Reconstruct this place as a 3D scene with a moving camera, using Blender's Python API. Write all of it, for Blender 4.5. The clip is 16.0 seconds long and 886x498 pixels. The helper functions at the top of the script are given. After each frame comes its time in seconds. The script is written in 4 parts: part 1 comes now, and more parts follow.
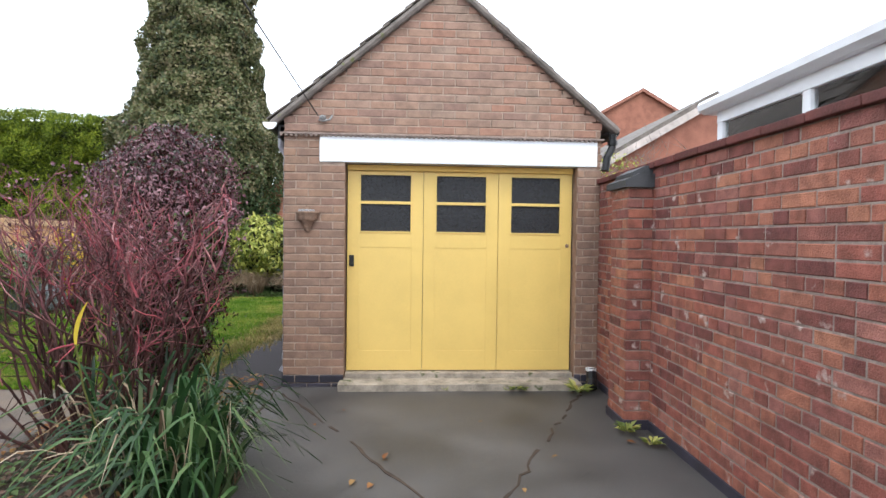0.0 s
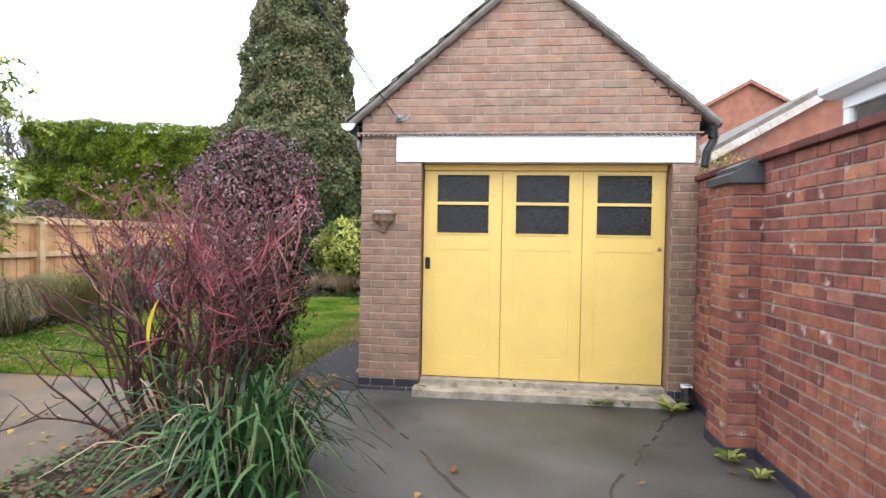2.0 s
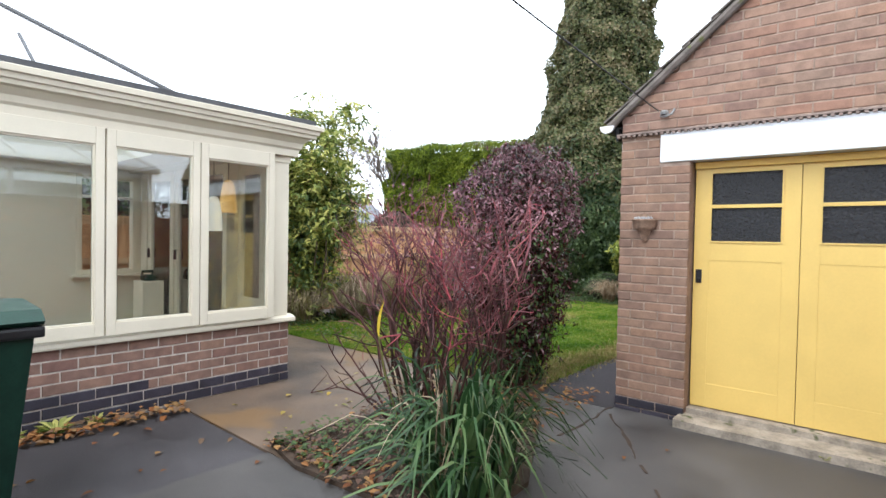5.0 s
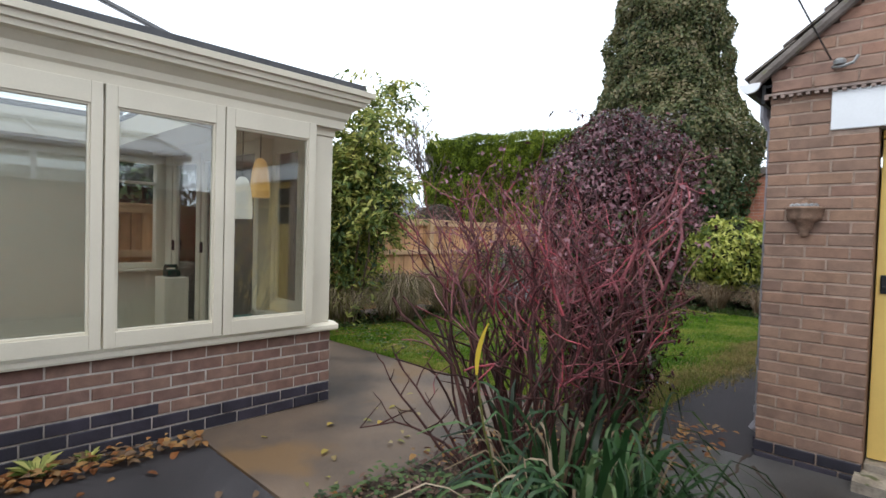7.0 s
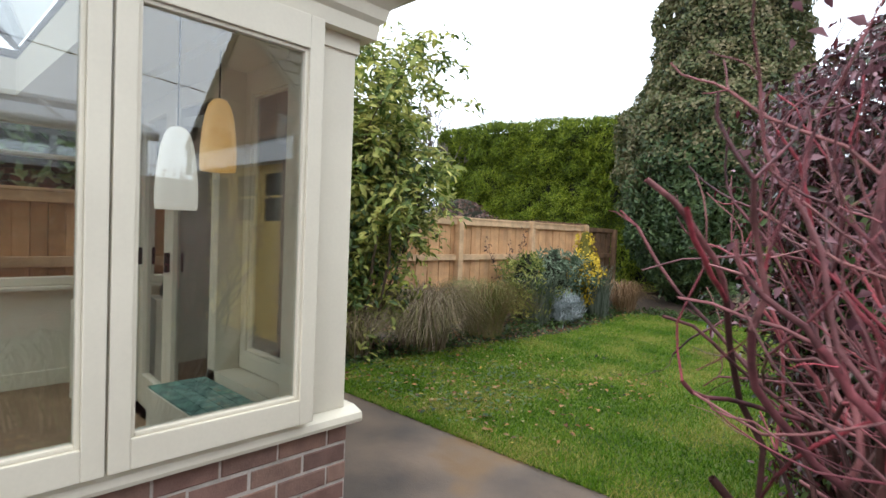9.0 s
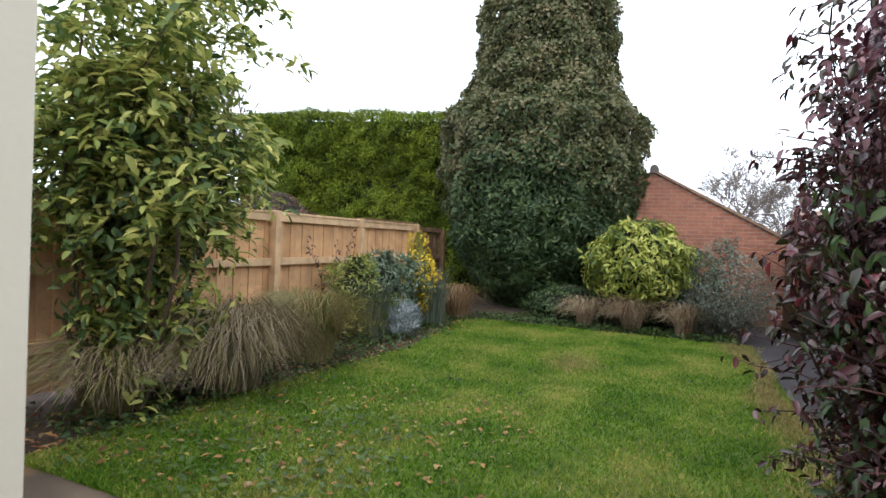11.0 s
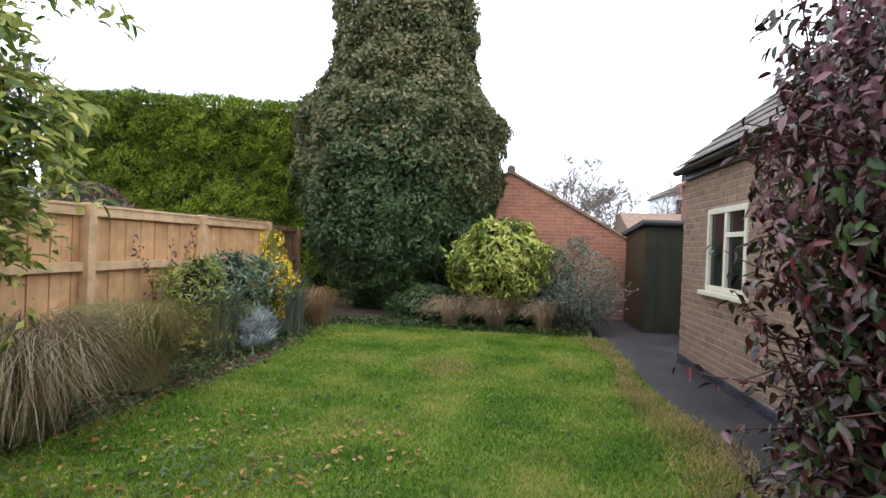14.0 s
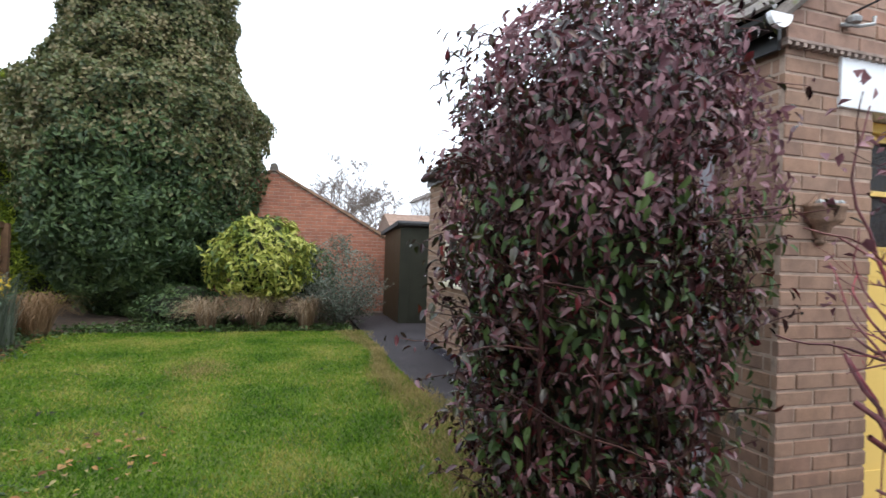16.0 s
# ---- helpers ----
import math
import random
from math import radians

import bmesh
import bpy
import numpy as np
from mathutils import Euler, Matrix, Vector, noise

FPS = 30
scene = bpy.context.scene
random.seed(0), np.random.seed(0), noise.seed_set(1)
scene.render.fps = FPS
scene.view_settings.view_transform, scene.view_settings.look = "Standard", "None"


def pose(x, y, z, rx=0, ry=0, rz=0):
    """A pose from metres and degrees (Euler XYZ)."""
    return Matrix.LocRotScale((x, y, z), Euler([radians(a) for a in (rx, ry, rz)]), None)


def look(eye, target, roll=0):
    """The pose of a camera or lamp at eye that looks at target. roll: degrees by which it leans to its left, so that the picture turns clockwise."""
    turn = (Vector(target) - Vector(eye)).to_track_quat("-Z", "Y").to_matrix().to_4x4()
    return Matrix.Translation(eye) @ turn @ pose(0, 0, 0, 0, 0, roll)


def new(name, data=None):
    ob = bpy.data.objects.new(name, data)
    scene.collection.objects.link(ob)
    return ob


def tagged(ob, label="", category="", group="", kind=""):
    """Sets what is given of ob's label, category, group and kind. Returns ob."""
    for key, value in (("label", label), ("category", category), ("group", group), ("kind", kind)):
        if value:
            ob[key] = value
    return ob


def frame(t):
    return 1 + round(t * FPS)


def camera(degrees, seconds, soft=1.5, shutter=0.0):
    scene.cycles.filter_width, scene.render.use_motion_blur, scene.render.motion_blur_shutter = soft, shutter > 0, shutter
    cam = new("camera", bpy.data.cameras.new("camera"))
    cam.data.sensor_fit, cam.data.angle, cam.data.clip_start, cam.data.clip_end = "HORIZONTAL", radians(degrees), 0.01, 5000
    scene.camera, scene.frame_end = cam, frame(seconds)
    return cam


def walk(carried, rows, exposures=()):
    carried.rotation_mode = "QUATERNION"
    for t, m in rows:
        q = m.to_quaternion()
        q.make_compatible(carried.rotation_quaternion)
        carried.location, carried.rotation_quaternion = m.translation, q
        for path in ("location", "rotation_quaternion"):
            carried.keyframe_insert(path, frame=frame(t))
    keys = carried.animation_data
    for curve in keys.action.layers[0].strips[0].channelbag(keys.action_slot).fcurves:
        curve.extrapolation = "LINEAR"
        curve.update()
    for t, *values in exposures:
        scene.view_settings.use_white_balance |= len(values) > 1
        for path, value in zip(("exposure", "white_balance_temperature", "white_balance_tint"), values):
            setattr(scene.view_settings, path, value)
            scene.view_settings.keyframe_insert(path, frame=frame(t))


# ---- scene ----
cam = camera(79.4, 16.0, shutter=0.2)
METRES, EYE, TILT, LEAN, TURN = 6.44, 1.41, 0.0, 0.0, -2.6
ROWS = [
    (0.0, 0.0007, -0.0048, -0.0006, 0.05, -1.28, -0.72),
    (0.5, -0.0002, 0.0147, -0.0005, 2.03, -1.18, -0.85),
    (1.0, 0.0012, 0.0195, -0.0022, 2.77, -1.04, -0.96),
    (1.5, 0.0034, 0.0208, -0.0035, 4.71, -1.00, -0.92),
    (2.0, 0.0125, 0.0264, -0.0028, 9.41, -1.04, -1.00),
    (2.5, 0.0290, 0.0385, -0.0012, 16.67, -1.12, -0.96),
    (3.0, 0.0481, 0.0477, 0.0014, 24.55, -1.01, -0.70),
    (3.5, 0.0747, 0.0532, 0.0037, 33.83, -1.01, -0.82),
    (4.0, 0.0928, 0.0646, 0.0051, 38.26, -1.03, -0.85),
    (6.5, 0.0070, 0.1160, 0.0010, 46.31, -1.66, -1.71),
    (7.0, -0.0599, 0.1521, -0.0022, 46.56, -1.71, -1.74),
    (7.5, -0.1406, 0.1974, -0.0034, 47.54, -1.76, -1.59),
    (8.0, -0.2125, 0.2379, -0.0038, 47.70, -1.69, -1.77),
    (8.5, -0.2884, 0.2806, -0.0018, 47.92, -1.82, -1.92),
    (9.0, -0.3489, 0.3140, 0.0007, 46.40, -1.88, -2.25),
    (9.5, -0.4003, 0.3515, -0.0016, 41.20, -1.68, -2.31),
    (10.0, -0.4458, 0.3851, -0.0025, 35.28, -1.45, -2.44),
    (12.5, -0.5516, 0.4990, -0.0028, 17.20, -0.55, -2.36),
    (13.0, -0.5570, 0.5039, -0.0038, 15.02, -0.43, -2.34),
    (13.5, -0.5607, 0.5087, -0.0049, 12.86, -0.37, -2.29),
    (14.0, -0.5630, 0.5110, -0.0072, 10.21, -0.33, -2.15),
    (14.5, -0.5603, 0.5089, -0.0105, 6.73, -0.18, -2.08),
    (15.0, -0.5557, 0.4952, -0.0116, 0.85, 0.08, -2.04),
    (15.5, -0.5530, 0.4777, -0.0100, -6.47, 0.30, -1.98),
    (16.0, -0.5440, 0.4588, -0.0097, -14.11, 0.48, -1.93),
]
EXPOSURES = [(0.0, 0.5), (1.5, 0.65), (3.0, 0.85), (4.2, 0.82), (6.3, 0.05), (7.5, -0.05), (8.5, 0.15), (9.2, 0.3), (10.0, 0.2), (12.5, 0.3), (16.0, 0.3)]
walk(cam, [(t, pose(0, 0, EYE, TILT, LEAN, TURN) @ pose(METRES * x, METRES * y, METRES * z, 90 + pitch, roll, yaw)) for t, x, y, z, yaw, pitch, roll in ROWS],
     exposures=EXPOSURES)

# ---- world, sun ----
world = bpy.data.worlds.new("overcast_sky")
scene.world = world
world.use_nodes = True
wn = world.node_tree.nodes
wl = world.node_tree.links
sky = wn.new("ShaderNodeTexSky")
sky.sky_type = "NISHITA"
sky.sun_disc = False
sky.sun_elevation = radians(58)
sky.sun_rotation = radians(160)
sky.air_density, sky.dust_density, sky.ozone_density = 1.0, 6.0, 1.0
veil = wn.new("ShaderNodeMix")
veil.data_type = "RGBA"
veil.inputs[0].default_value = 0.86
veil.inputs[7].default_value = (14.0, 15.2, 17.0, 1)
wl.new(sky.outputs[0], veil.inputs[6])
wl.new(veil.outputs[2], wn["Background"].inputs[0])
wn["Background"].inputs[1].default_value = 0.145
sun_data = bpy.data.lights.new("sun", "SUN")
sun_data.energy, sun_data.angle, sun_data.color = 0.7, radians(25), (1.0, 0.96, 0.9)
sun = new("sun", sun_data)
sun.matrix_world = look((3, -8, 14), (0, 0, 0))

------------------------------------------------

Omit every picture, then reproduce the rest of the listing exactly.

Reconstruct this place as a 3D scene with a moving camera, using Blender's Python API. Write all of it, for Blender 4.5. The clip is 16.0 seconds long and 886x498 pixels. The helper functions at the top of the script are given. After each frame comes its time in seconds. The script is written in 4 parts: part 1 comes now, and more parts follow.
0.0 s
2.0 s
5.0 s
7.0 s
9.0 s
11.0 s
14.0 s
16.0 s
# ---- helpers ----
import math
import random
from math import radians

import bmesh
import bpy
import numpy as np
from mathutils import Euler, Matrix, Vector, noise

FPS = 30
scene = bpy.context.scene
random.seed(0), np.random.seed(0), noise.seed_set(1)
scene.render.fps = FPS
scene.view_settings.view_transform, scene.view_settings.look = "Standard", "None"


def pose(x, y, z, rx=0, ry=0, rz=0):
    """A pose from metres and degrees (Euler XYZ)."""
    return Matrix.LocRotScale((x, y, z), Euler([radians(a) for a in (rx, ry, rz)]), None)


def look(eye, target, roll=0):
    """The pose of a camera or lamp at eye that looks at target. roll: degrees by which it leans to its left, so that the picture turns clockwise."""
    turn = (Vector(target) - Vector(eye)).to_track_quat("-Z", "Y").to_matrix().to_4x4()
    return Matrix.Translation(eye) @ turn @ pose(0, 0, 0, 0, 0, roll)


def new(name, data=None):
    ob = bpy.data.objects.new(name, data)
    scene.collection.objects.link(ob)
    return ob


def tagged(ob, label="", category="", group="", kind=""):
    """Sets what is given of ob's label, category, group and kind. Returns ob."""
    for key, value in (("label", label), ("category", category), ("group", group), ("kind", kind)):
        if value:
            ob[key] = value
    return ob


def frame(t):
    return 1 + round(t * FPS)


def camera(degrees, seconds, soft=1.5, shutter=0.0):
    scene.cycles.filter_width, scene.render.use_motion_blur, scene.render.motion_blur_shutter = soft, shutter > 0, shutter
    cam = new("camera", bpy.data.cameras.new("camera"))
    cam.data.sensor_fit, cam.data.angle, cam.data.clip_start, cam.data.clip_end = "HORIZONTAL", radians(degrees), 0.01, 5000
    scene.camera, scene.frame_end = cam, frame(seconds)
    return cam


def walk(carried, rows, exposures=()):
    carried.rotation_mode = "QUATERNION"
    for t, m in rows:
        q = m.to_quaternion()
        q.make_compatible(carried.rotation_quaternion)
        carried.location, carried.rotation_quaternion = m.translation, q
        for path in ("location", "rotation_quaternion"):
            carried.keyframe_insert(path, frame=frame(t))
    keys = carried.animation_data
    for curve in keys.action.layers[0].strips[0].channelbag(keys.action_slot).fcurves:
        curve.extrapolation = "LINEAR"
        curve.update()
    for t, *values in exposures:
        scene.view_settings.use_white_balance |= len(values) > 1
        for path, value in zip(("exposure", "white_balance_temperature", "white_balance_tint"), values):
            setattr(scene.view_settings, path, value)
            scene.view_settings.keyframe_insert(path, frame=frame(t))


# ---- scene ----
cam = camera(79.4, 16.0, shutter=0.2)
METRES, EYE, TILT, LEAN, TURN = 6.44, 1.41, 0.0, 0.0, -2.6
ROWS = [
    (0.0, 0.0007, -0.0048, -0.0006, 0.05, -1.28, -0.72),
    (0.5, -0.0002, 0.0147, -0.0005, 2.03, -1.18, -0.85),
    (1.0, 0.0012, 0.0195, -0.0022, 2.77, -1.04, -0.96),
    (1.5, 0.0034, 0.0208, -0.0035, 4.71, -1.00, -0.92),
    (2.0, 0.0125, 0.0264, -0.0028, 9.41, -1.04, -1.00),
    (2.5, 0.0290, 0.0385, -0.0012, 16.67, -1.12, -0.96),
    (3.0, 0.0481, 0.0477, 0.0014, 24.55, -1.01, -0.70),
    (3.5, 0.0747, 0.0532, 0.0037, 33.83, -1.01, -0.82),
    (4.0, 0.0928, 0.0646, 0.0051, 38.26, -1.03, -0.85),
    (6.5, 0.0070, 0.1160, 0.0010, 46.31, -1.66, -1.71),
    (7.0, -0.0599, 0.1521, -0.0022, 46.56, -1.71, -1.74),
    (7.5, -0.1406, 0.1974, -0.0034, 47.54, -1.76, -1.59),
    (8.0, -0.2125, 0.2379, -0.0038, 47.70, -1.69, -1.77),
    (8.5, -0.2884, 0.2806, -0.0018, 47.92, -1.82, -1.92),
    (9.0, -0.3489, 0.3140, 0.0007, 46.40, -1.88, -2.25),
    (9.5, -0.4003, 0.3515, -0.0016, 41.20, -1.68, -2.31),
    (10.0, -0.4458, 0.3851, -0.0025, 35.28, -1.45, -2.44),
    (12.5, -0.5516, 0.4990, -0.0028, 17.20, -0.55, -2.36),
    (13.0, -0.5570, 0.5039, -0.0038, 15.02, -0.43, -2.34),
    (13.5, -0.5607, 0.5087, -0.0049, 12.86, -0.37, -2.29),
    (14.0, -0.5630, 0.5110, -0.0072, 10.21, -0.33, -2.15),
    (14.5, -0.5603, 0.5089, -0.0105, 6.73, -0.18, -2.08),
    (15.0, -0.5557, 0.4952, -0.0116, 0.85, 0.08, -2.04),
    (15.5, -0.5530, 0.4777, -0.0100, -6.47, 0.30, -1.98),
    (16.0, -0.5440, 0.4588, -0.0097, -14.11, 0.48, -1.93),
]
EXPOSURES = [(0.0, 0.5), (1.5, 0.65), (3.0, 0.85), (4.2, 0.82), (6.3, 0.05), (7.5, -0.05), (8.5, 0.15), (9.2, 0.3), (10.0, 0.2), (12.5, 0.3), (16.0, 0.3)]
walk(cam, [(t, pose(0, 0, EYE, TILT, LEAN, TURN) @ pose(METRES * x, METRES * y, METRES * z, 90 + pitch, roll, yaw)) for t, x, y, z, yaw, pitch, roll in ROWS],
     exposures=EXPOSURES)

# ---- world, sun ----
world = bpy.data.worlds.new("overcast_sky")
scene.world = world
world.use_nodes = True
wn = world.node_tree.nodes
wl = world.node_tree.links
sky = wn.new("ShaderNodeTexSky")
sky.sky_type = "NISHITA"
sky.sun_disc = False
sky.sun_elevation = radians(58)
sky.sun_rotation = radians(160)
sky.air_density, sky.dust_density, sky.ozone_density = 1.0, 6.0, 1.0
veil = wn.new("ShaderNodeMix")
veil.data_type = "RGBA"
veil.inputs[0].default_value = 0.86
veil.inputs[7].default_value = (14.0, 15.2, 17.0, 1)
wl.new(sky.outputs[0], veil.inputs[6])
wl.new(veil.outputs[2], wn["Background"].inputs[0])
wn["Background"].inputs[1].default_value = 0.145
sun_data = bpy.data.lights.new("sun", "SUN")
sun_data.energy, sun_data.angle, sun_data.color = 0.7, radians(25), (1.0, 0.96, 0.9)
sun = new("sun", sun_data)
sun.matrix_world = look((3, -8, 14), (0, 0, 0))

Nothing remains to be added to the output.